On the trail of the Pilgrims and the Mayflower in the UK

The slightest breeze rustled through the open doors of All Saints Church, a 600-year-old structure in Babworth, England.

I shivered. It wasn’t exactly cold and I don’t believe in ghosts, but I could definitely feel the spirit of history in this well-worn place of worship. I am, after all, an American.

“This is really where America began,” said Peter Swinscoe, the manager and tour guide. “That’s where William Bradford and William Brewster met, where their journey began.”

This month, as we celebrate Thanksgiving, our thoughts may turn to the stories of Plymouth Rock, the Mayflower and the Native Americans who helped the Pilgrims survive their first winter. But I had never given much thought to the Pilgrims before their arrival in the New World. So, always sprinkling a dose of history into our travels, my husband and I set sail (metaphorically) for the Old World to better understand how the Thanksgiving holiday came to be.

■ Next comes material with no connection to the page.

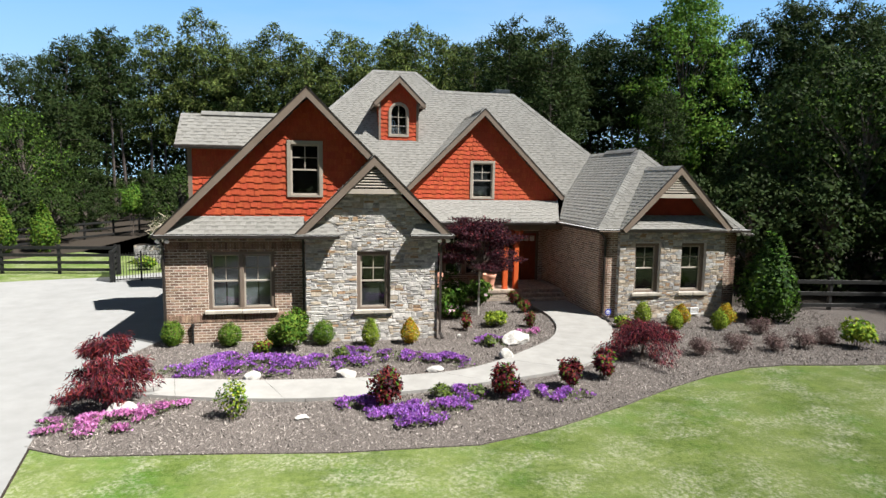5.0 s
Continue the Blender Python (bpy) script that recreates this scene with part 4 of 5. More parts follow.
# front porch: floor, steps, posts, ceiling, door
bricks = Pieces("brick", [M["brick_pale"]])
porch = part("porch_floor", box((0.2, 5.12, -0.3), (4.28, 7.4, 0.36)), M["concrete_dirty"], house)
brick_face(Vector((0.2, 5.12, 0)), X, UP, -Y, [rect(0, -0.1, 4.08, 0.27)], porch)
soldier(Vector((0.2, 5.12, 0)), X, UP, -Y, 0, 4.08, 0.275, 0.36, porch, 0.03, 0.10)
brick_face(Vector((0.2, 5.35, 0.36)), X, Y, UP, [rect(0, 0, 4.08, 2.0)], porch)
soldier(Vector((0.2, 5.09, 0.36)), X, Y, UP, 0, 4.08, 0.0, 0.25, porch, 0.02, 0.10)
for i in range(3):
    step = part("porch_step", box((4.28, 4.62 + 0.32 * i, -0.3), (5.95, 7.4, 0.12 * (i + 1) + 0.0)), M["concrete_dirty"], house)
    soldier(Vector((4.28, 4.62 + 0.32 * i, 0.12 * (i + 1))), X, Y, UP, 0, 1.67, 0.0, 0.31 if i < 2 else 0.25, step, 0.012, 0.10)
    if i == 2:
        brick_face(Vector((4.28, 5.52, 0.36)), X, Y, UP, [rect(0, 0, 1.67, 1.85)], step)
    soldier(Vector((4.28, 4.62 + 0.32 * i, 0)), X, UP, -Y, 0, 1.67, 0.12 * i + 0.03, 0.12 * (i + 1), step, 0.02, 0.10)
bricks = Pieces("brick", [M["brick"]])
part("porch_ceiling", box((0.2, 5.12, 2.80), (5.95, 7.4, 2.84)), M["trim"], house)
part("porch_beam", box((0.2, 5.4, 2.62), (5.95, 5.6, 2.82), 0.01), M["trim"], house)


def porch_post(x, y):
    """A square timber post with a flared bracket at its head."""
    post = part("porch_post", box((x - 0.09, y - 0.09, 0.36), (x + 0.09, y + 0.09, 2.56), 0.012), M["post_red"], house, "orange-stained square porch post")
    part("post_base", box((x - 0.11, y - 0.11, 0.36), (x + 0.11, y + 0.11, 0.40), 0.006), M["post_red"], post)
    bm = bmesh.new()
    for s in (-1, 1):
        beam_into(bm, (x + s * 0.06, y, 2.2), (x + s * 0.22, y, 2.58), 0.10, 0.10, bevel=0.01)
    part("bracket", bm, M["post_red"], post)


for x in (0.45, 3.76, 4.18):
    porch_post(x, 5.50)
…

If you remember your world history, King Henry VIII left the Roman Catholic Church and formed the Church of England so he could divorce Catherine of Aragon and marry Anne Boleyn. It was 1534 and it shook England to the core. British citizens now had to worship in the Church of England.

In the late 1500s, the Minister of All Saints began preaching about the separation of church and state, a radical concept at the time. Brewster and Bradford were drawn to the idea, as were many others who would eventually board the Mayflower.

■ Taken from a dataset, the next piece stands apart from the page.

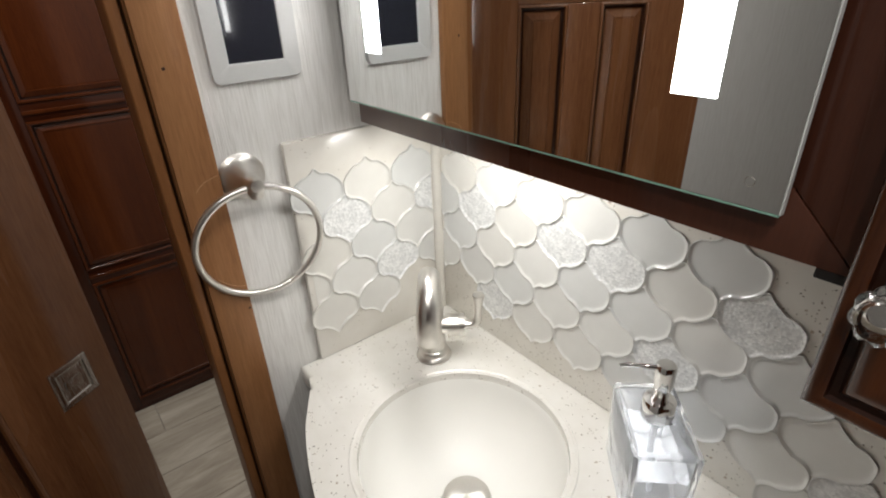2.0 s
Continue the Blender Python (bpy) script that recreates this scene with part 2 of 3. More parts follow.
def floor_mat():
    m, n, l, b = material("wood_look_floor_tile")
    v = coords(n, l, (1.0, 0.16, 1))
    info = n.new("ShaderNodeObjectInfo")
    broad = noise_tex(n, l, v, 14, 5, 0.62, 0.8)
    fine = noise_tex(n, l, v, 120, 4, 0.6)
    col = ramp(n, l, broad, [(0.30, (0.19, 0.155, 0.115)), (0.48, (0.36, 0.31, 0.245)), (0.68, (0.56, 0.51, 0.43))])
    col = mix(n, l, 0.25, col, ramp(n, l, fine, [(0.3, (0.33, 0.29, 0.24)), (0.7, (0.60, 0.565, 0.50))]))
    l.new(mix(n, l, 0.12, col, ramp(n, l, info.outputs["Random"], [(0, (0.3, 0.27, 0.22)), (1, (0.66, 0.62, 0.55))])), b.inputs["Base Color"])
    b.inputs["Roughness"].default_value = 0.32
    bump(n, l, b, broad, 0.1, 0.001)
    return m


FLOOR = floor_mat()
GROUT = plain("floor_grout", (0.33, 0.30, 0.26), 0.8, spread=0.1)


# ---- mesh helpers ----
def part(name, bm, mat, parent=None, label="", smooth=False, turned=True):
    """One mesh object from a bmesh, under a thing or a part."""
    if turned:
        bmesh.ops.recalc_face_normals(bm, faces=bm.faces[:])
    me = bpy.data.meshes.new(name)
    bm.to_mesh(me)
    bm.free()
    me.materials.append(mat)
    if smooth:
        me.polygons.foreach_set("use_smooth", [True] * len(me.polygons))
        me.set_sharp_from_angle(angle=radians(smooth if smooth is not True else 40))
    ob = new(name, me)
    ob.parent = parent
    return tagged(ob, label)


def thing(name, m, label, category, group="", kind=""):
    ob = new(name)
    ob.matrix_world = m
    ob.empty_display_size = 0.02
    return tagged(ob, label, category, group, kind)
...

Today, visitors are invited to attend services at All Saints Church on the first, second and third Sundays of each month. In the nearby town of Scrooby, Nottinghamshire, you can attend a service, visit the church where Brewster was baptized, or visit Gainsborough Old Hall in Lincolnshire, where worship services have been held in secret for years .

From Southampton to Plymouth

The Separatists, who we now call the Pilgrims, wanted to worship as they pleased without government interference. After escaping to the Netherlands for 12 years, they decided America was the answer to their prayers.

Originally, there were two ships bound for America: the Speedwell and the Mayflower. They stocked up on provisions and set out from Southampton. So my husband and I took a train from Scrooby 200 miles south to Southampton – a much easier journey than it would have been 400 years ago. The SeaCity Museum there, with its rich maritime history, is a must-see.

The Pilgrims planned to leave in August 1620, before storms developed over the North Atlantic, but the Speedwell developed leaks and both ships stopped for repairs in Dartmouth. This town, where Agatha Christie’s home is a major attraction, is also a charming summer community with significant World War II history.

Once again the Pilgrims set sail, to return once more to England, this time to Plymouth Harbour. Running late and with the Speedwell creating risk, many passengers changed their minds. The remaining 102 boarded the Mayflower, leaving England for the last time on September 16, 1620. Only 48 would survive to celebrate their first Thanksgiving in America.

Every nook and cranny of Plymouth, England celebrates its connection to the Pilgrims, who the Brits call the Pilgrim Fathers. I grew mildly irritated at this, acknowledging the more than 50 women and children on the Mayflower who also suffered and died.

The Box Museum in Plymouth features the story of Pilgrim, as well as other famous voyages that left port. The Box commissioned artwork from the Wampanoag Nation that taught the Pilgrims about farming and other food gathering techniques in America.

We stopped for brownies and a cup of coffee at Jacka’s Bakery, where the locals were enjoying a “cup” and a chat. It’s a small place, so it’s easy to notice a small plaque on the wall quietly boasting that it’s the oldest working bakery in Britain. Since the early 1600s, much of that time in the same family, this bakery has been making biscuits, cookies, and other goodies.

When the little Mayflower finally left Plymouth for the New World, a barrel of Jacka Bakery biscuits was in its hold. The owner told me they still have the recipe and he made a batch in anticipation of the 2020 quadricentennial.

“They tasted like sawdust bricks,” he said. That was the end of his plans to permanently add them to the menu.

Our next stop was at the Plymouth Gin Distillery. When pilgrims waited here for repairs, it was a convent. Several of the men in the group slept here. The women stayed on the boat.

In the 1790s, the convent became a distillery. This is where the first martini was mixed. An authentic martini, according to many, can only be made with Plymouth Gin. Look closely at the label – it contains an image of the Mayflower.

London drink

Your trip to England will most likely include flights to and from London. Take the time to visit the Mayflower Pub. Built in 1550, it is considered the oldest pub on the Thames.

Before the Mayflower carried pilgrims, the small boat carried goods on the Thames. Captain Christopher Jones lived a block from the pub. When he was at home, he moored the Mayflower just outside this pub, then called the Spread Eagle. Captain Jones died a year after returning to England and is buried near St. Mary’s Church in Rotherhithe, London.

Enjoy a pint on the terrace overlooking the Thames and ask to see the guest register. It lists the names and locations of Mayflower descendants, now scattered around the world, who visited this historic pub.